The Prime Minister: I cannot believe that I accused the hon. Gentleman of anything because I had absolutely no idea who he was. (Hansard)

 27 April 2010

 Today, of course, there was this episode:

He claimed Stoate had been defeated at the last election by a Conservative candidate when – as Eagle was pointing out – Stoate had in fact stood down.

Cameron told the Wallasey MP: "Calm down, dear, calm down. Calm down and listen to the doctor."

As the Labour benches erupted, the shadow chancellor, Ed Balls, angrily pointed to Eagle and to his wife, Yvette Cooper, apparently demanding to know to whom the PM had been referring. The Labour leader, Ed Miliband, appeared to call for an apology.

But Cameron told them: "I said calm down, calm down, dear. I'll say it to you if you like … I'm not going to apologise. You do need to calm down."
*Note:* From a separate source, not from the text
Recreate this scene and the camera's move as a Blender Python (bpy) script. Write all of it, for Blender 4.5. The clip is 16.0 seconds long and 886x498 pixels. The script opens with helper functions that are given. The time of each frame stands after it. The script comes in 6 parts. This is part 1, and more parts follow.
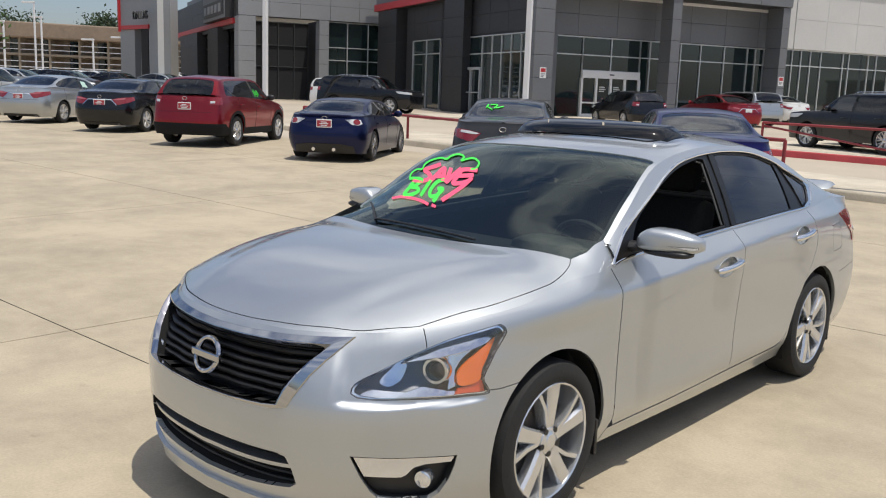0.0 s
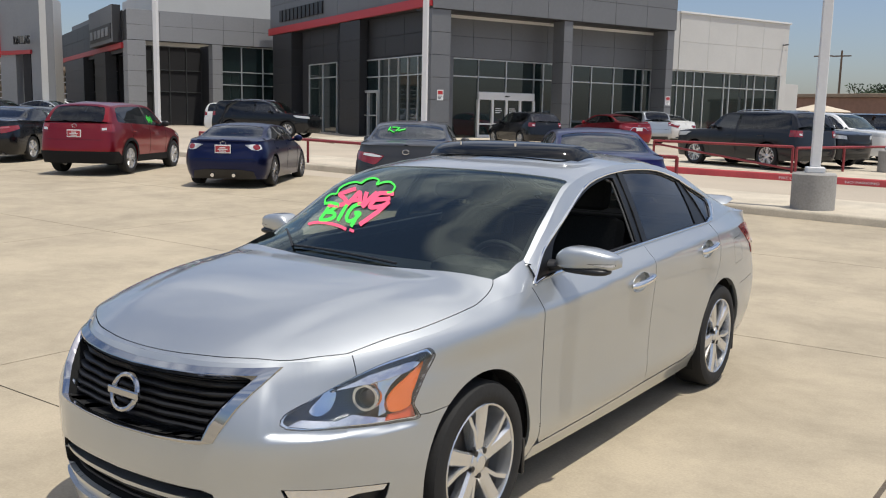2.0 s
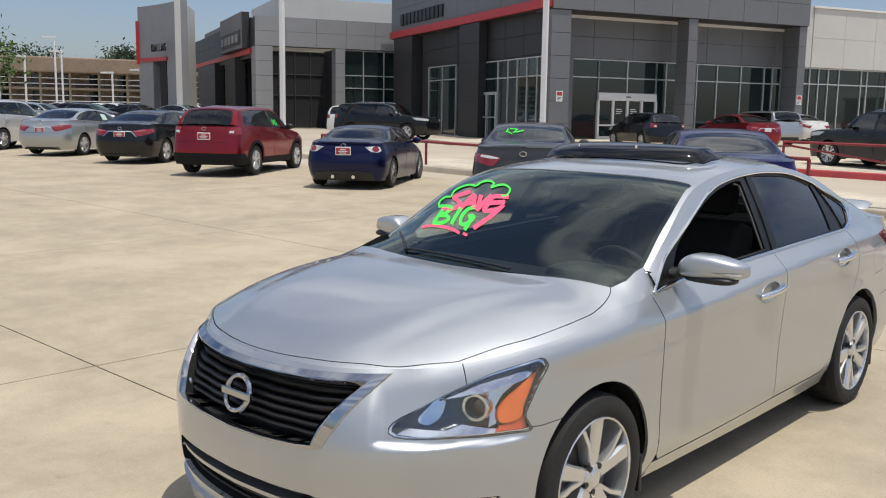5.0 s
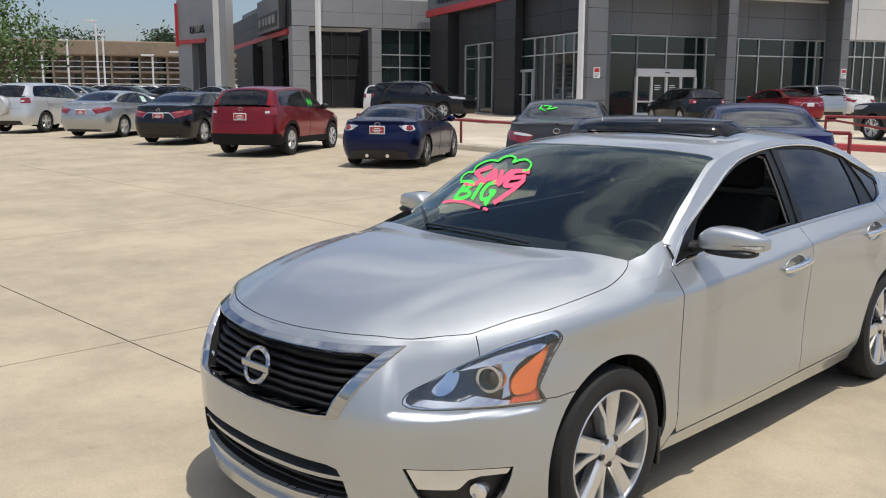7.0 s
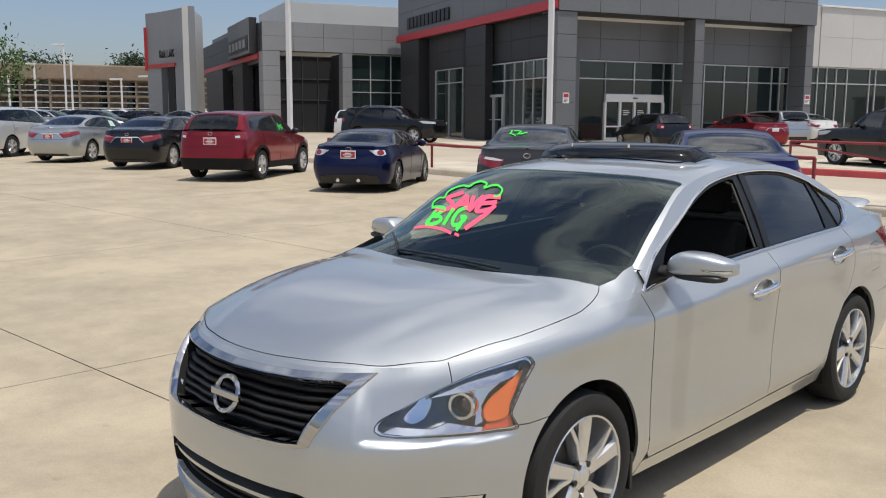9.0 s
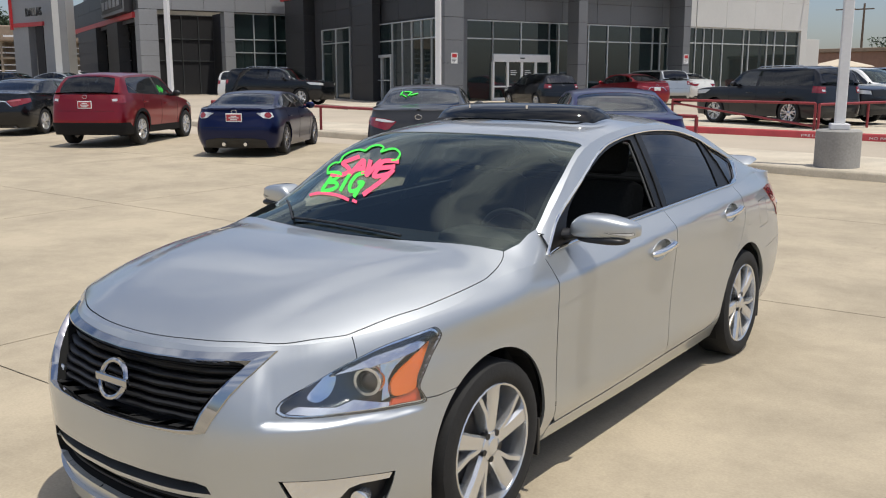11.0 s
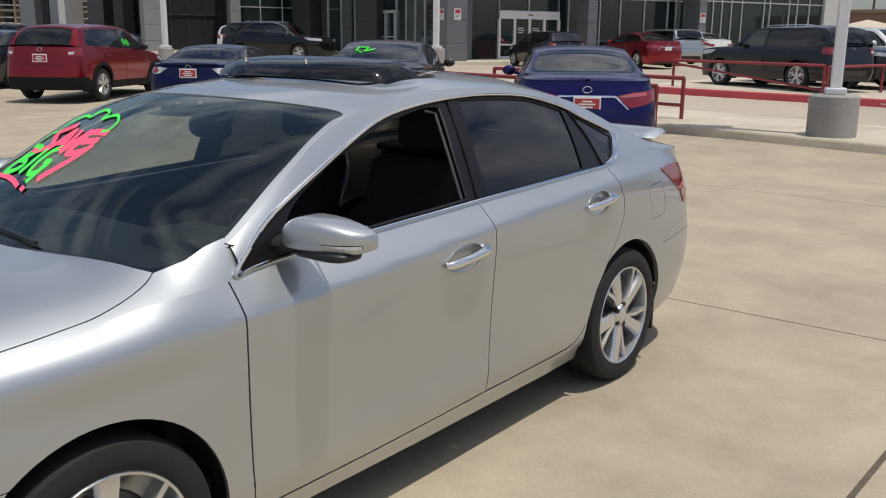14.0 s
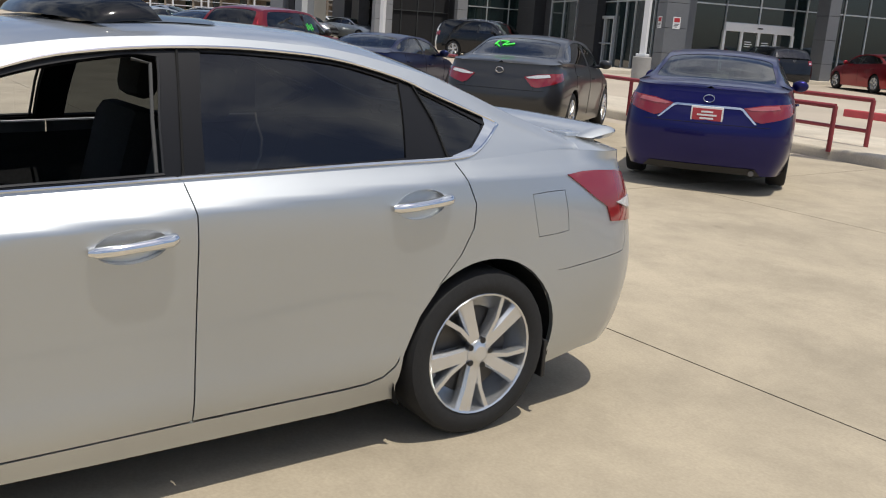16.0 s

It's clear that many Tories are uneasy about the Prime Minister's style, fearing that it will establish a Bullingdon bully persona ill-suited to legitimising an austerity programme. Arguably, more liberal commentators have been slower to pick up on this. This may be one aspect of their general over-estimation of the Prime Minister.

Of course, the Commons and Prime Ministers' Questions is a typical oratorical forum in the classical western rhetorical tradition. That tradition emphasises high-stress, emotive, personalised verbal combat. Yet Cameron's approach may have diminishing returns even in these terms, or Tory commentators would not be concerned about it.

The western rhetorical tradition was well-described by the scholar Walter Ong, who noted is that it has been heavily masculine in tone. Indeed, its transmission was a male rite of passage of which English public schools were an expression.

That tradition was not historically open to women in the same way, and there is still a tendency to judge women differently from men when they engage in it. Cameron's jibe today may inadvertently have highlighted that problem.